Kinnel: Facebook, Amazon, Netflix and Google or Alphabet as it's also known. These have been dominant stocks. Of course, there are some other go-go large growth names that have done well, too--Apple another one. It's really been a story of stocks that have really had a great run but now have really sold off, Facebook being the biggest sell-off because it came out that, one, Facebook sold user data in a way no one expected, but also it came out that Facebook was maintaining data records on people far greater than people thought. Those are big negatives for Facebook. And then some other issues, too, and so really all of those names have sold off, but Facebook the most.

Benz: Yeah, spooked the whole sector. Let's talk about overseas. If investors have foreign stock funds in their portfolio, they've probably seen a little bit of red ink there as well for the quarter. It seems like the more aggressive you were in terms of your foreign stock fund holdings, the better you fared. What's been going on there?

Kinnel: In both foreign and domestic, you had growth doing better than value and small growth doing about the best. But as you say, emerging markets were among the best places to be in foreign equities. They more or less had modest gains of about 0% to 1% was typical for diversified emerging markets. Latin America did even better than that.

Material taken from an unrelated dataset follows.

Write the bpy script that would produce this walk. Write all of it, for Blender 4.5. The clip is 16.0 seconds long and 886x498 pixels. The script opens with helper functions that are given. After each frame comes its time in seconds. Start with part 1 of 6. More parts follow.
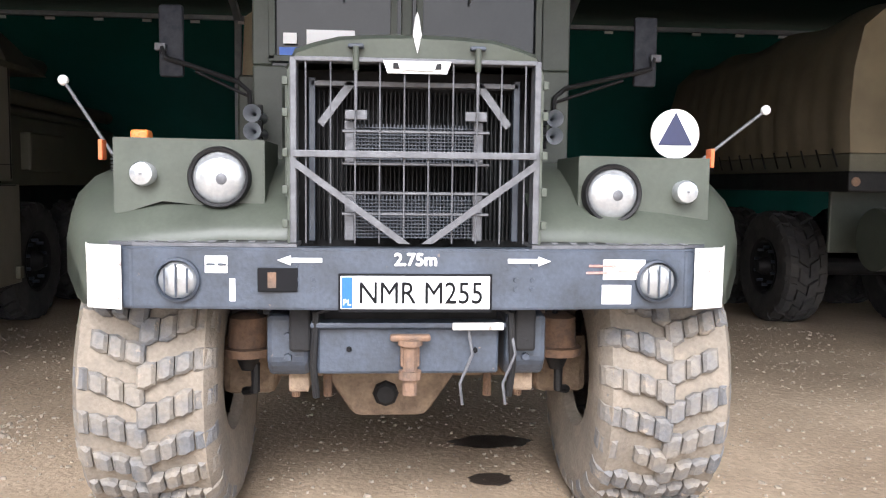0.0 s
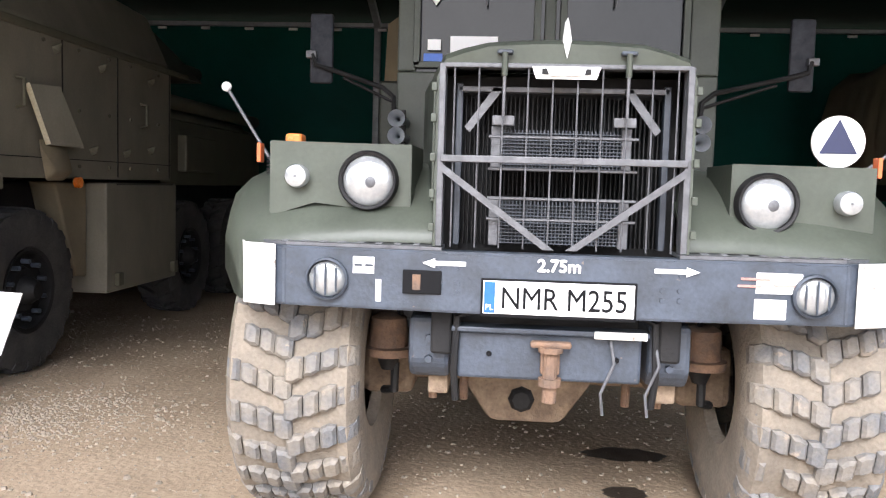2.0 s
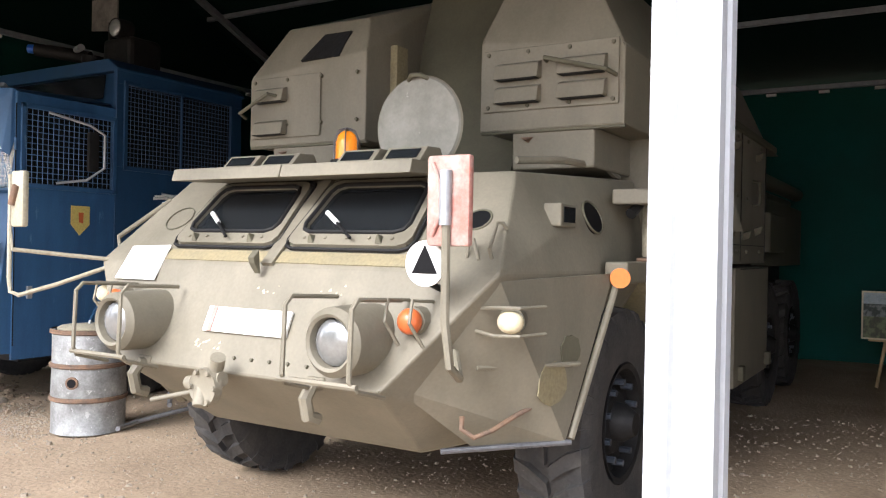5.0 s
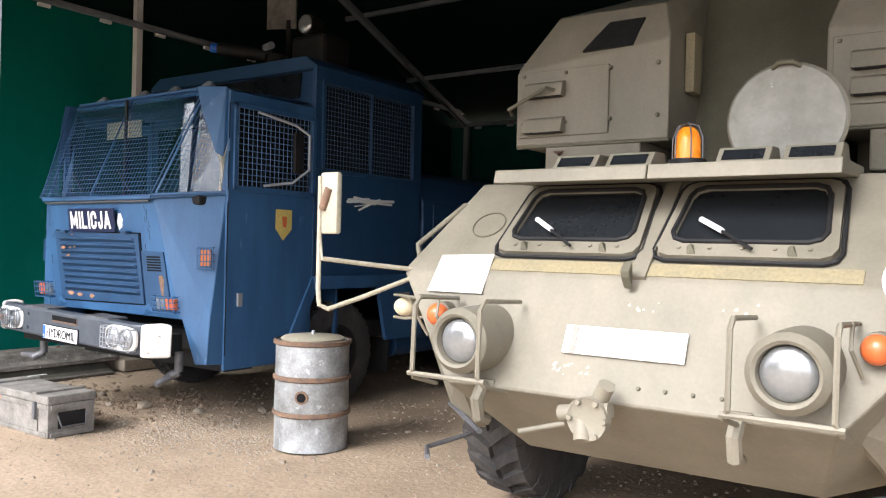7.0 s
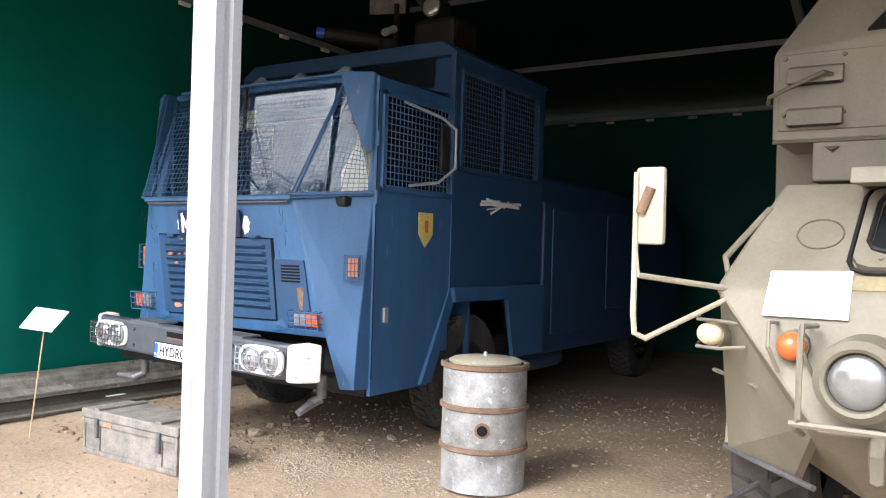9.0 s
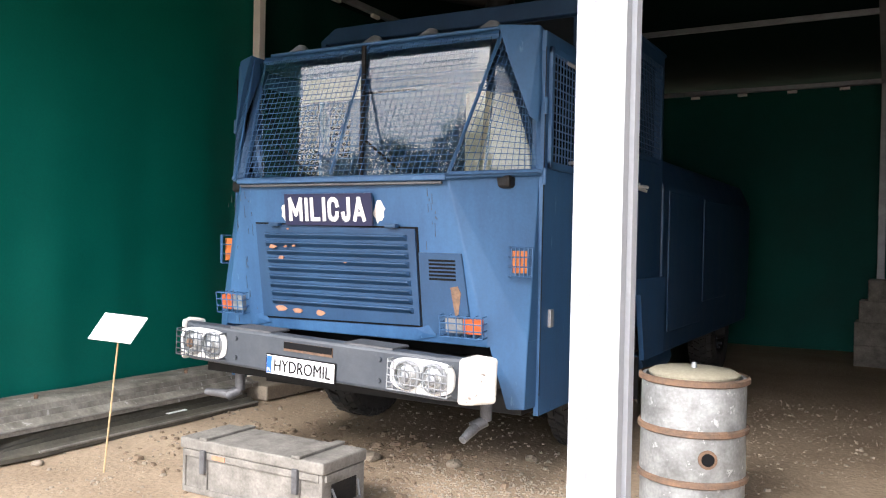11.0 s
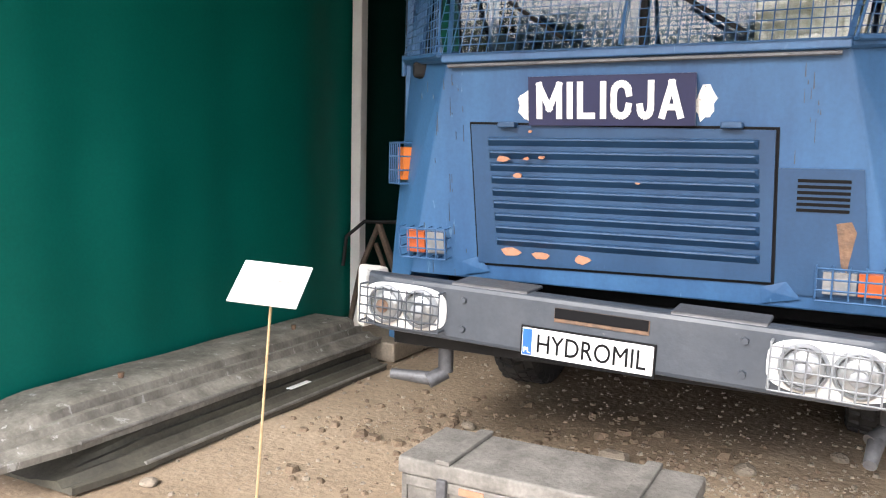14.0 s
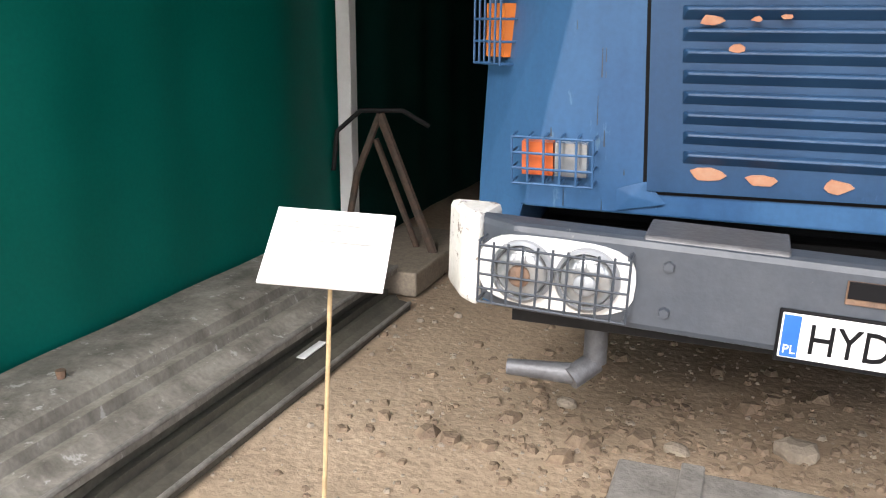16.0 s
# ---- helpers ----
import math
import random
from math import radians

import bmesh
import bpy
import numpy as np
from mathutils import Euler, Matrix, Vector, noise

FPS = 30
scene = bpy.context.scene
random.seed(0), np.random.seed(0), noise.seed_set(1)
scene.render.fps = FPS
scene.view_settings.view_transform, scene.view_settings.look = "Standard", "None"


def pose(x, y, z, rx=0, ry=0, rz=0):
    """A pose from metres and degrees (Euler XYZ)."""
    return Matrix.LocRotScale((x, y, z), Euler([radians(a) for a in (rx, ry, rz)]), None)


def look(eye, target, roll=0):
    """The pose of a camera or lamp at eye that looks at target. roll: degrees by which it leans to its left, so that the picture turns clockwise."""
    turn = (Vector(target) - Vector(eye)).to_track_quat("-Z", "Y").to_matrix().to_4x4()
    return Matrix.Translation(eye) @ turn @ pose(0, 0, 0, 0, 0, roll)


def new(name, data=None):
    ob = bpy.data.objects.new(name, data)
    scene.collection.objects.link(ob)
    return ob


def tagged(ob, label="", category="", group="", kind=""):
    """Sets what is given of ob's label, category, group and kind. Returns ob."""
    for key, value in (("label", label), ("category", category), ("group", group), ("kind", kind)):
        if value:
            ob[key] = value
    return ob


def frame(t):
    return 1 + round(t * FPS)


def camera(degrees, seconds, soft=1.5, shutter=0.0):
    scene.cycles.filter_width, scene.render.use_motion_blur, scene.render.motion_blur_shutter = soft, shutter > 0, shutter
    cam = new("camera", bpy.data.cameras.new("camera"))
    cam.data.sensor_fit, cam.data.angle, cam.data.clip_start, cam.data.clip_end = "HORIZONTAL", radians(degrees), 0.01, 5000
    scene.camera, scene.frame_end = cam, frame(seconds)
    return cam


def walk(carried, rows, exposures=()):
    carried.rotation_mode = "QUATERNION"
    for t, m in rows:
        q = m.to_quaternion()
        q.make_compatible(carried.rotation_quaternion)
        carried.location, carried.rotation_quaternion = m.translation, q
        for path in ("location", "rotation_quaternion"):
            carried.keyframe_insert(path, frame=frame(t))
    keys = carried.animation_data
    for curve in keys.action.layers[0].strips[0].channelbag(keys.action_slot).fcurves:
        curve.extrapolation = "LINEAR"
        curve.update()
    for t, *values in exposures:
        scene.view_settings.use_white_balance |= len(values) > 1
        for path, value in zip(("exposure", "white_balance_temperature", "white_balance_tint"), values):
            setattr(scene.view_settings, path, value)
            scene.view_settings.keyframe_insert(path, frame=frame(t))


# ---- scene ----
import itertools

cam = camera(57.1, 16.0, soft=1.15)
METRES, EYE, TILT, LEAN, TURN = 11.3, 1.48, 0.0, 0.0, -4.3
ROWS = [
    (0.0, 0.0, 0.0, 0.0, 0.06, -4.65, -0.68),
    (0.5, -0.0001, -0.0005, -0.0013, 0.45, -5.82, -0.94),
    (1.0, 0.0006, -0.0006, -0.002, 1.73, -6.21, -1.14),
    (1.5, 0.0018, -0.0011, -0.0018, 4.56, -5.53, -1.33),
    (2.0, -0.0055, -0.0006, 0.0, 9.0, -4.47, -1.62),
    (2.5, -0.0282, 0.0024, 0.0006, 14.66, -3.66, -1.97),
    (3.0, -0.0528, 0.0062, 0.0004, 21.05, -2.84, -2.04),
    (3.5, -0.0869, 0.0124, 0.0007, 26.43, -1.98, -1.96),
    (4.0, -0.1221, 0.0084, 0.0038, 30.49, -1.07, -1.6),
    (4.5, -0.1593, -0.0025, 0.0061, 33.31, -0.5, -1.28),
    (5.0, -0.1947, -0.0082, 0.0049, 35.41, -0.11, -1.13),
    (7.5, -0.3538, -0.0563, 0.0057, 39.55, -0.09, -1.41),
    (8.0, -0.3894, -0.059, 0.0047, 39.2, -0.01, -1.45),
    (8.5, -0.4267, -0.0631, 0.006, 38.55, 0.14, -1.66),
    (9.0, -0.4646, -0.075, 0.0058, 37.89, 0.24, -1.71),
    (11.5, -0.6546, -0.0777, 0.0046, 33.24, -0.98, -0.88),
    (12.0, -0.6896, -0.0738, 0.0036, 32.63, -1.69, -0.55),
    (12.5, -0.7243, -0.0611, 0.0023, 32.42, -2.88, -0.75),
    (13.0, -0.7616, -0.0526, -0.0012, 31.95, -3.98, -1.06),
    (13.5, -0.7926, -0.0408, -0.0018, 31.82, -5.0, -1.13),
    (14.0, -0.8224, -0.0198, -0.0007, 31.72, -6.41, -1.27),
    (14.5, -0.8563, -0.002, -0.0027, 30.85, -8.47, -1.24),
    (15.0, -0.8858, 0.0223, -0.004, 29.47, -11.02, -0.9),
    (15.5, -0.9122, 0.0448, -0.0017, 27.5, -13.32, -0.55),
    (16.0, -0.9423, 0.0601, -0.0018, 25.02, -15.5, -0.4),
]
walk(cam, [(t, pose(0, 0, EYE, TILT, LEAN, TURN) @ pose(METRES * x, METRES * y, METRES * z, 90 + pitch, roll, yaw)) for t, x, y, z, yaw, pitch, roll in ROWS],
     exposures=((0.0, 2.0, 5850, 12), (2.0, 2.05, 5880, 12), (4.0, 2.2, 5950, 12), (5.2, 2.0, 6000, 12), (9.0, 2.05, 6050, 12), (12.5, 2.12, 6250, 12), (14.5, 1.93, 6250, 12), (16.0, 1.8, 6250, 12)))

# ---- light ----
world = bpy.data.worlds.new("overcast_sky")
scene.world = world
world.use_nodes = True
wn = world.node_tree.nodes
sky = wn.new("ShaderNodeTexSky")
sky.sky_type, sky.sun_disc = "NISHITA", False
sky.sun_elevation, sky.sun_rotation = radians(40), radians(188)
sky.air_density, sky.dust_density, sky.ozone_density = 1.0, 6.0, 0.6
wash = wn.new("ShaderNodeMixRGB")
wash.inputs[0].default_value = 0.7
wash.inputs[2].default_value = (7.2, 7.2, 7.4, 1)
world.node_tree.links.new(sky.outputs[0], wash.inputs[1])
world.node_tree.links.new(wash.outputs[0], wn["Background"].inputs[0])
wn["Background"].inputs[1].default_value = 0.15
sun = new("sun", bpy.data.lights.new("sun", "SUN"))
sun.data.energy, sun.data.angle, sun.data.color = 1.1, radians(25), (1, 0.98, 0.95)
sun.matrix_world = look((-7, -18, 16), (-4, 4, 0))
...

I'm not sure exactly why they did better. One possible reason is their valuations were fairly cheap. They had less to go off. Of course, the U.S. is maybe the highest valuation, so hat could be one thing working in their favor. It's an interesting illustration that emerging markets don't have to be the area that gets burned when there is a sell-off. Sometimes, they do just in sympathy. The U.S. sells off 10% and emerging markets will go down 20%, because of course, a lot of that money in emerging markets is from U.S. and other developed market investors. It doesn't always work that way and it didn't work this time.

Benz: Another big topic I want to cover with you, you touched on rising interest rates and the implications for equity fund performance. Bonds have also had a rough go of it here in the first quarter. Let's talk about some of the better and worst performing fixed-income categories.

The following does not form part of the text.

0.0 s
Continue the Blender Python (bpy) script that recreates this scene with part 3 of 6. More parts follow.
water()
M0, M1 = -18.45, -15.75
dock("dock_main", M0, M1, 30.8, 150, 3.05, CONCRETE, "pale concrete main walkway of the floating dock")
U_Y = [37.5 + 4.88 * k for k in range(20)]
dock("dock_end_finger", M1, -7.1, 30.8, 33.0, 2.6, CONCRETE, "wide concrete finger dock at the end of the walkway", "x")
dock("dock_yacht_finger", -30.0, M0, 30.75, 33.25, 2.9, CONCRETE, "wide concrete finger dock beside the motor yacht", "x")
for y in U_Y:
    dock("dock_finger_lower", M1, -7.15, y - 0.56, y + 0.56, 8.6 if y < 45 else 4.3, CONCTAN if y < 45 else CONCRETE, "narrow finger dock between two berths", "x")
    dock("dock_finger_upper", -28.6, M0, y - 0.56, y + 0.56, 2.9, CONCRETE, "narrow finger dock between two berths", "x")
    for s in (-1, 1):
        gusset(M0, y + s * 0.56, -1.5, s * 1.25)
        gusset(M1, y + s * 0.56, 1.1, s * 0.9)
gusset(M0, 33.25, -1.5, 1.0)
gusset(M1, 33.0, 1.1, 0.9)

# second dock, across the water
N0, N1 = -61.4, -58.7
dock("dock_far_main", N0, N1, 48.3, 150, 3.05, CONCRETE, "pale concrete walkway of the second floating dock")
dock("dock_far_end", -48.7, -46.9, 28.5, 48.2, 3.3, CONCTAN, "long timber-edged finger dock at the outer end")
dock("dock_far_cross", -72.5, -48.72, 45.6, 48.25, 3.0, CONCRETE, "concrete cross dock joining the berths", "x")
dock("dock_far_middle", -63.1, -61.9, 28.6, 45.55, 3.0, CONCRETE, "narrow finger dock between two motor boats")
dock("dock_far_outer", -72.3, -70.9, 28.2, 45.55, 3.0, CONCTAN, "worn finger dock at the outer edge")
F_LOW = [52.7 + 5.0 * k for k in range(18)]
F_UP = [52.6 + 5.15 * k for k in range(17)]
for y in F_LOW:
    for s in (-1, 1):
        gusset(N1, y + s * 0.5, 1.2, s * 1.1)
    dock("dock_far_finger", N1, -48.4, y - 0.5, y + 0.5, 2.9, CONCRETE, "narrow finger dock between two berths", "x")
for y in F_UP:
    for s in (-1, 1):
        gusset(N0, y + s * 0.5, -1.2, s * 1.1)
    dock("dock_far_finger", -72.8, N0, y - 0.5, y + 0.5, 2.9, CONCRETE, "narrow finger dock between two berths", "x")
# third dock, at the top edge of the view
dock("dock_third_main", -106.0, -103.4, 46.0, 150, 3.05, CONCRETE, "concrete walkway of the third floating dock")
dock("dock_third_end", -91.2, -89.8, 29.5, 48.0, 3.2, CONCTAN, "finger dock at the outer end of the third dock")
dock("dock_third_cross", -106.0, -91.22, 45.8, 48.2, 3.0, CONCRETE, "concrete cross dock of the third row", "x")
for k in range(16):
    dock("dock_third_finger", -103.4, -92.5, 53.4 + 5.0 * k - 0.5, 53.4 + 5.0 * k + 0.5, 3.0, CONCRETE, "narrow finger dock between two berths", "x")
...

Kinnel: The long end of the yield curve really got smacked, so therefore long-term corporate or government bond funds bore the brunt. Naturally, the short and ultrashort held up the best. We also saw some currency plays, for instance, because the dollar sold off. The funds that were diversified out of the dollar, tended to hold up a little better.

Benz: Those emerging markets local currency-denominated bond funds, which, I guess, we should point out, that's not a core fixed-income category. You'd want to hold it around the margins of your bond portfolio.

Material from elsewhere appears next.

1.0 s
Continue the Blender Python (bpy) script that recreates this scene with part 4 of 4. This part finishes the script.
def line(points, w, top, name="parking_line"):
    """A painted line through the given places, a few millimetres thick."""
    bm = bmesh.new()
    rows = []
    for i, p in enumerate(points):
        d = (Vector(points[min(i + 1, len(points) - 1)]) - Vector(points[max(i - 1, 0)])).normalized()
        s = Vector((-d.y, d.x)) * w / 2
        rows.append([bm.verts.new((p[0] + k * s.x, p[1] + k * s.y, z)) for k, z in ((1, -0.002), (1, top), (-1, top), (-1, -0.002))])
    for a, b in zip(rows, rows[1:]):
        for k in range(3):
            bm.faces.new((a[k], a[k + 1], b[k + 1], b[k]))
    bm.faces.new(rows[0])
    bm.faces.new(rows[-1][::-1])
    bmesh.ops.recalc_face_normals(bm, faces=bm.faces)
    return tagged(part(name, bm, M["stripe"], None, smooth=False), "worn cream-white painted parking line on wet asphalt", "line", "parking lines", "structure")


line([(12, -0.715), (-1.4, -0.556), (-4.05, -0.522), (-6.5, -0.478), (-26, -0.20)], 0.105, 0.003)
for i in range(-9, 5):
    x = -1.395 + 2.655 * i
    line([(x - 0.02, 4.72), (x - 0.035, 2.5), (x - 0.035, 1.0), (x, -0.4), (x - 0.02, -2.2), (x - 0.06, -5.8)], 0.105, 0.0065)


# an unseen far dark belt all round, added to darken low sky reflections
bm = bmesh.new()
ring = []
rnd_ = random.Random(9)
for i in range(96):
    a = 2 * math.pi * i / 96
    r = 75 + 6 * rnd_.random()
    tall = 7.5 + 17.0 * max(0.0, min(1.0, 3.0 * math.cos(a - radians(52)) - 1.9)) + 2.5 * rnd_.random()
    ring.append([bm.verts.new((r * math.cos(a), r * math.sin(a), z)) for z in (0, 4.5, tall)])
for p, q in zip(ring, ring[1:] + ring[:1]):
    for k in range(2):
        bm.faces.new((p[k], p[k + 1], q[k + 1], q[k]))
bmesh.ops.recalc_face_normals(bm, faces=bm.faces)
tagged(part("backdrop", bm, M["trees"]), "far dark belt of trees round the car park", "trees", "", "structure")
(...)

Kinnel: Very much a niche category, but a nice diversifier if you use it correctly.

Benz: This return to volatility really has spooked some investors. We have not seen this certainly for a while. Maybe some of us had gotten a little bit complacent just about how strong returns were for so long. What's your best guidance to investors, and does it depend on their time horizon and their proximity to needing their money?

Kinnel: It really does. I think, for one, we are returning to more normal levels of volatility. We talked at the beginning about low interest rates and low inflation. That's kind of given us an unusually less volatile time period and a time where markets have gone up really steadily. You might have a bad six months or a year, but then you make it back with a nice 20% or 30% gain the next year, which is awesome but not typical. I would say, both, get ready for more volatility as well as the chance that a three or four-year investment, you might still be in the red or just have really modest gains, because that's more common in the markets and certainly the longer run you have, the tougher that can get.

And as you say, your time horizon really matters, and it's good to focus in on what are your investments for, what are your goals, and have those aligned properly so that if there's some money you want to spend in the next few years, that's in really short-term, stable investments, than the things like retirement goals or rather really long-term. You should be able to tolerate volatility. Remember when there is a sell-off or a spike in volatility, this is a really long-term investment and so it shouldn't matter. I think, that approach should help you to weather these sell-offs and really just aligning your investments with your goals is always a good idea.

Benz: Russ, great advice as always. Thank you so much for being here.

Kinnel: You're welcome.

Benz: Thanks for watching. I'm Christine Benz for Morningstar.com.